# Data shown start
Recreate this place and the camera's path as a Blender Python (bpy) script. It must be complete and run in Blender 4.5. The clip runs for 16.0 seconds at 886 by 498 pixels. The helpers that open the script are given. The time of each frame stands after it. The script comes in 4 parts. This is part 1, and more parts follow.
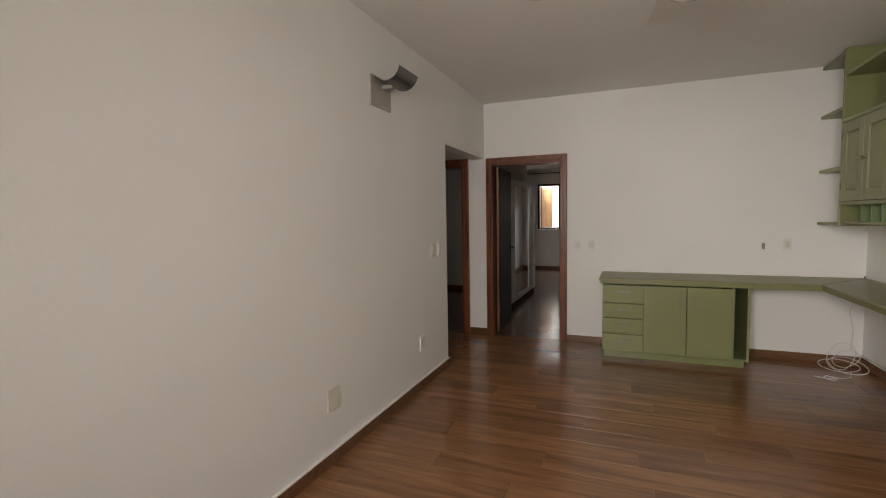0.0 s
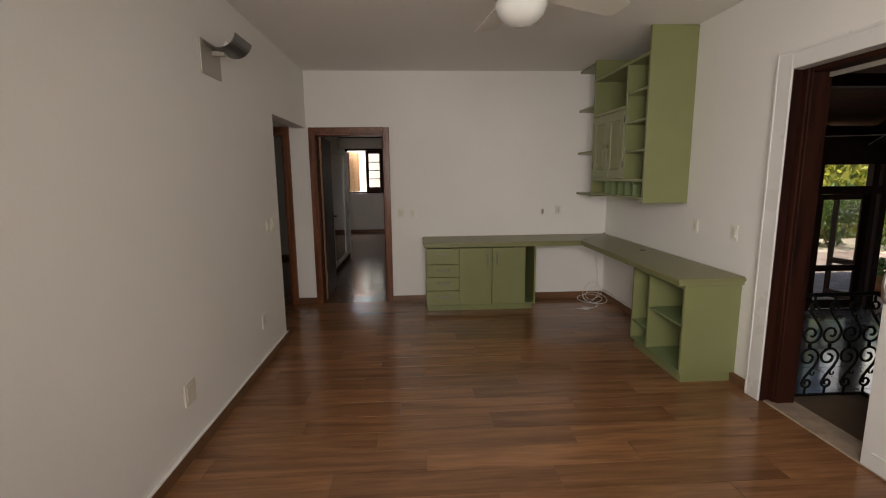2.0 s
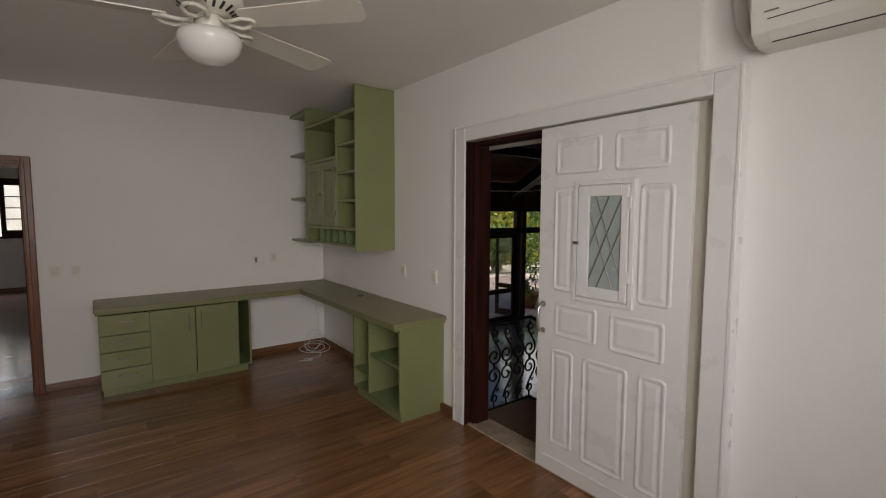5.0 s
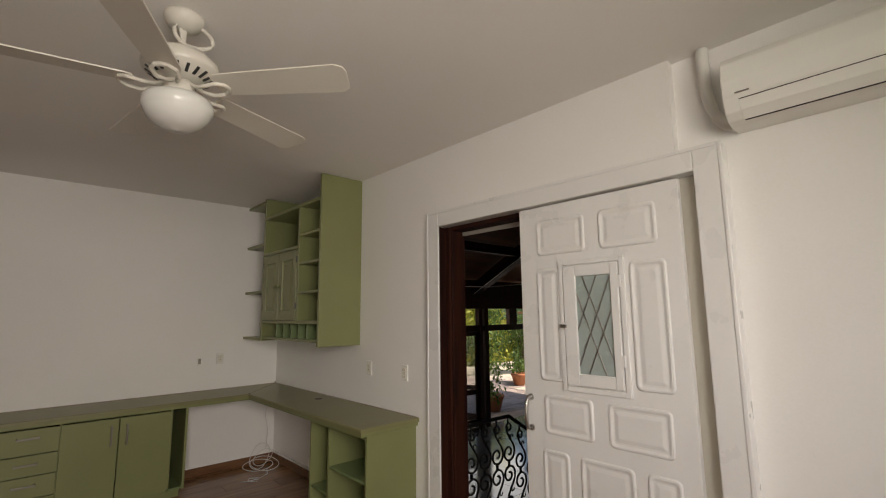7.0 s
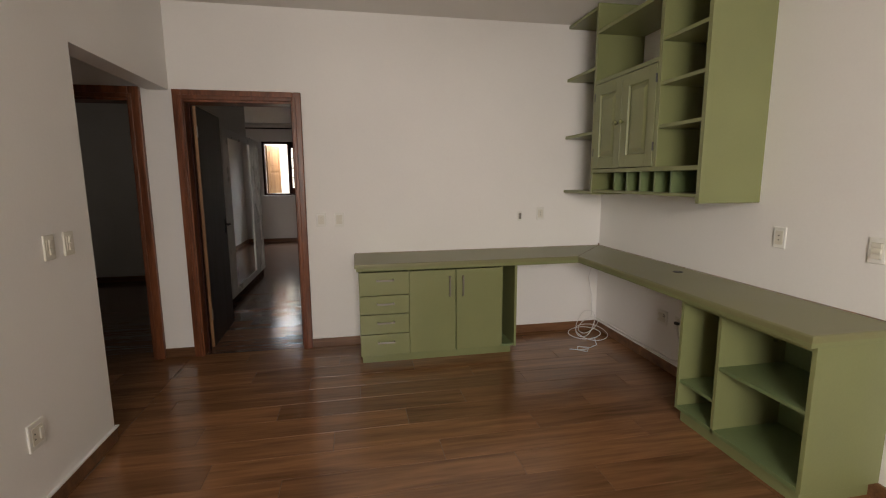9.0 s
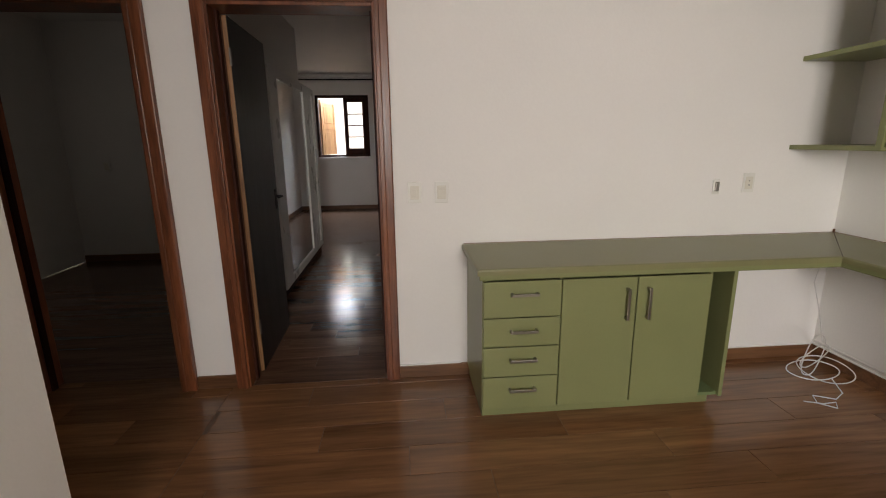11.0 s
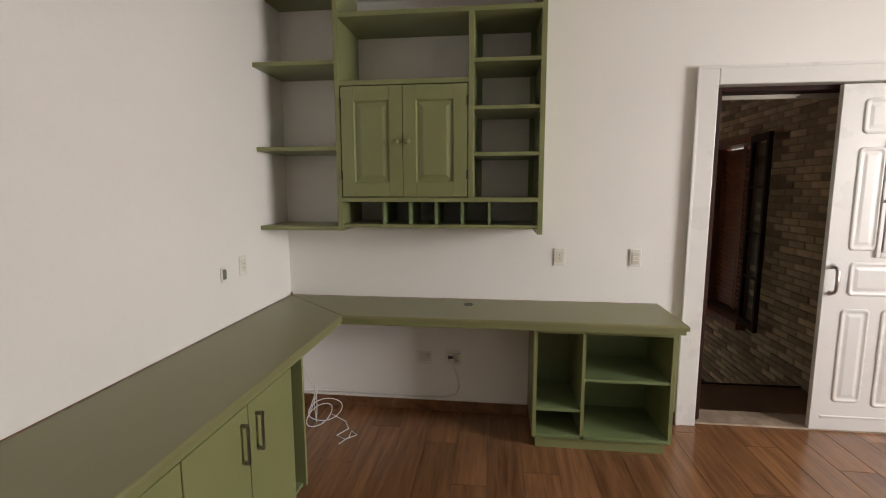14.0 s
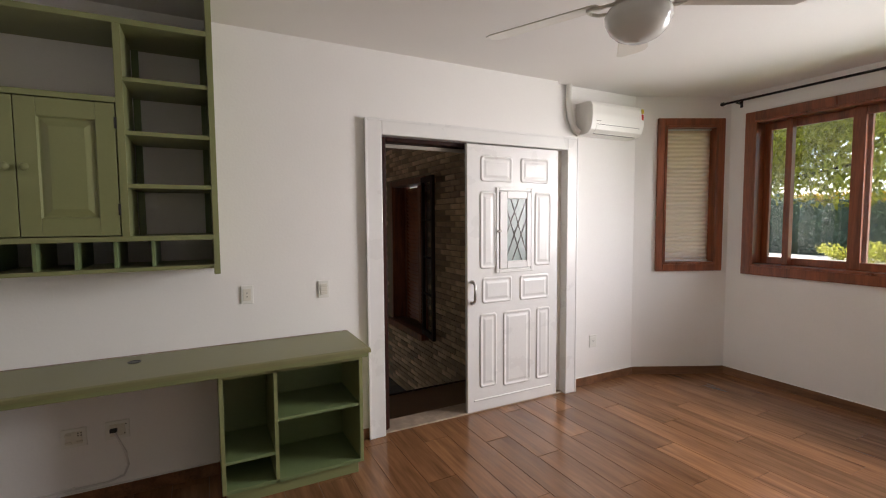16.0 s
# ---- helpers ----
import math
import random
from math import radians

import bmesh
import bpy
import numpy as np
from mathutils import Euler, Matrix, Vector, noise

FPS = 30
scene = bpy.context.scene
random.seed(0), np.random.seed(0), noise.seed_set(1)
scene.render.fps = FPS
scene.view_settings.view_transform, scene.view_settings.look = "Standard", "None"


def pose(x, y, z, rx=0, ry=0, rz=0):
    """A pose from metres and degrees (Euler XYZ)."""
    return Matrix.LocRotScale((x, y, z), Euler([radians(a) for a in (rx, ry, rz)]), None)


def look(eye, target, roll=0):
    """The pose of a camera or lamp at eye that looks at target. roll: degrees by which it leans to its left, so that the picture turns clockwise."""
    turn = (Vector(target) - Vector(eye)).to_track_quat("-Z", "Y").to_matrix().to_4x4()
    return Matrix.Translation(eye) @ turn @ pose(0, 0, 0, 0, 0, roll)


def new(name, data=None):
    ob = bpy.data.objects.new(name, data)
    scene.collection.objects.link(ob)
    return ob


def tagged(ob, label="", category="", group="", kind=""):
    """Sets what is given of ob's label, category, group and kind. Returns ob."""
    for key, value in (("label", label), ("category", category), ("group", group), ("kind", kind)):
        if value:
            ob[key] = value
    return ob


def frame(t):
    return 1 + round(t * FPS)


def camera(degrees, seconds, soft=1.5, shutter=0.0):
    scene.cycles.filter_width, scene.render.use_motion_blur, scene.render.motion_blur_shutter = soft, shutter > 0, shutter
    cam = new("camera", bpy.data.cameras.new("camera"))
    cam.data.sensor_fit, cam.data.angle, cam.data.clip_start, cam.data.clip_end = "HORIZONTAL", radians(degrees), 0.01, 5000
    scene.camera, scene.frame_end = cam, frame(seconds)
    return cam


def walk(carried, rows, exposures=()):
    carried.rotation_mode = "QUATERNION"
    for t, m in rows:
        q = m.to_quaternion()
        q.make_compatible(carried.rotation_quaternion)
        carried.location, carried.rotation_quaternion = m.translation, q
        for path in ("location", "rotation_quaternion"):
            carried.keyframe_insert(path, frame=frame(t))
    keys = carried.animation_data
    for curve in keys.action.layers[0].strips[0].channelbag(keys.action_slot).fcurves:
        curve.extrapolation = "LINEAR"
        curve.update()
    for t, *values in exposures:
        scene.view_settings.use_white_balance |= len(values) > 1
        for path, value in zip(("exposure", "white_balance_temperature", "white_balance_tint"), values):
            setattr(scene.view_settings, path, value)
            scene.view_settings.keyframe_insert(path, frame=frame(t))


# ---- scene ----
cam = camera(88.1, 16.0, soft=1.1)
PATH = [
    (0, (0.195, 0.026, 1.447), (-0.548, 1.878, 1.312), -0.9),
    (0.5, (0.034, -0.044, 1.458), (-0.386, 1.898, 1.237), -0.8),
    (1, (-0.097, -0.105, 1.517), (-0.326, 1.859, 1.218), -0.7),
    (1.5, (-0.162, -0.168, 1.571), (-0.172, 1.805, 1.243), -0.6),
    (2, (-0.107, -0.256, 1.579), (0.0, 1.716, 1.261), -0.6),
    (2.5, (-0.055, -0.307, 1.562), (0.1, 1.663, 1.251), -0.8),
    (3, (-0.013, -0.323, 1.555), (0.176, 1.644, 1.247), -0.7),
    (3.5, (-0.004, -0.288, 1.574), (0.214, 1.675, 1.264), -0.7),
    (4, (-0.041, -0.174, 1.572), (0.293, 1.774, 1.27), -0.6),
    (4.5, (-0.04, -0.066, 1.606), (0.706, 1.768, 1.322), -0.4),
    (5, (-0.005, -0.073, 1.68), (1.201, 1.514, 1.518), 0.2),
    (5.2, (0.034, -0.087, 1.692), (1.39, 1.381, 1.624), 0.2),
    (7.3, (0.014, 0.281, 1.545), (1.326, 1.756, 1.868), 0.0),
    (7.5, (0.004, 0.367, 1.527), (1.172, 1.962, 1.824), 0.4),
    (7.7, (-0.016, 0.464, 1.504), (1.044, 2.14, 1.764), 0.3),
    (8, (0.005, 0.692, 1.479), (0.851, 2.497, 1.635), 0.5),
    (8.5, (-0.015, 1.041, 1.496), (0.59, 2.947, 1.45), 0.4),
    (9, (-0.04, 1.409, 1.461), (0.335, 3.35, 1.158), -0.3),
    (9.2, (-0.03, 1.546, 1.477), (0.271, 3.486, 1.097), -0.5),
    (11.3, (-0.411, 3.137, 1.397), (-0.24, 5.076, 0.936), -0.7),
    (11.5, (-0.39, 3.328, 1.414), (-0.101, 5.253, 0.953), -0.5),
    (12, (-0.441, 3.687, 1.437), (0.497, 5.389, 0.963), -0.4),
    (12.5, (-0.523, 3.866, 1.469), (0.953, 5.134, 1.005), -0.4),
    (13, (-0.599, 3.965, 1.522), (1.204, 4.728, 1.112), -0.3),
    (13.5, (-0.757, 4.007, 1.541), (1.169, 4.444, 1.226), -0.3),
    (14, (-0.839, 3.938, 1.572), (1.13, 4.172, 1.318), -0.1),
    (14.5, (-0.862, 3.869, 1.585), (1.125, 3.922, 1.362), -0.3),
    (15, (-0.883, 3.8, 1.582), (1.092, 3.537, 1.41), -0.5),
    (15.5, (-0.895, 3.765, 1.596), (1.017, 3.198, 1.449), -0.4),
    (16, (-0.894, 3.743, 1.604), (0.878, 2.825, 1.474), -0.4),
]
walk(cam, [(t, look(eye, target, roll)) for t, eye, target, roll in PATH], [
    (0, 1.2, 6900, 11), (1.5, 0.9, 7000, 12.5), (3.5, 0.8, 7200, 14), (4.4, 0.8, 7000, 13.5), (4.7, 0.65, 6800, 13), (5.0, 0.42, 6700, 13),
    (7.5, 0.8, 7250, 12), (8.0, 0.9, 7100, 11), (8.5, 1.05, 7050, 12), (9.0, 1.25, 7150, 13.5), (11.5, 1.65, 6800, 12), (12.0, 1.55, 6850, 11.5), (13.0, 1.68, 6850, 12), (14.5, 1.65, 6600, 13), (15.0, 1.65, 6500, 13), (15.5, 1.7, 6450, 13.5), (16.0, 1.45, 6450, 14.5)])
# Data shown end
Instructions to follow:
Tally every line of the listing that holds the string "shutter", then give the number by itself.

Answer to the task:
2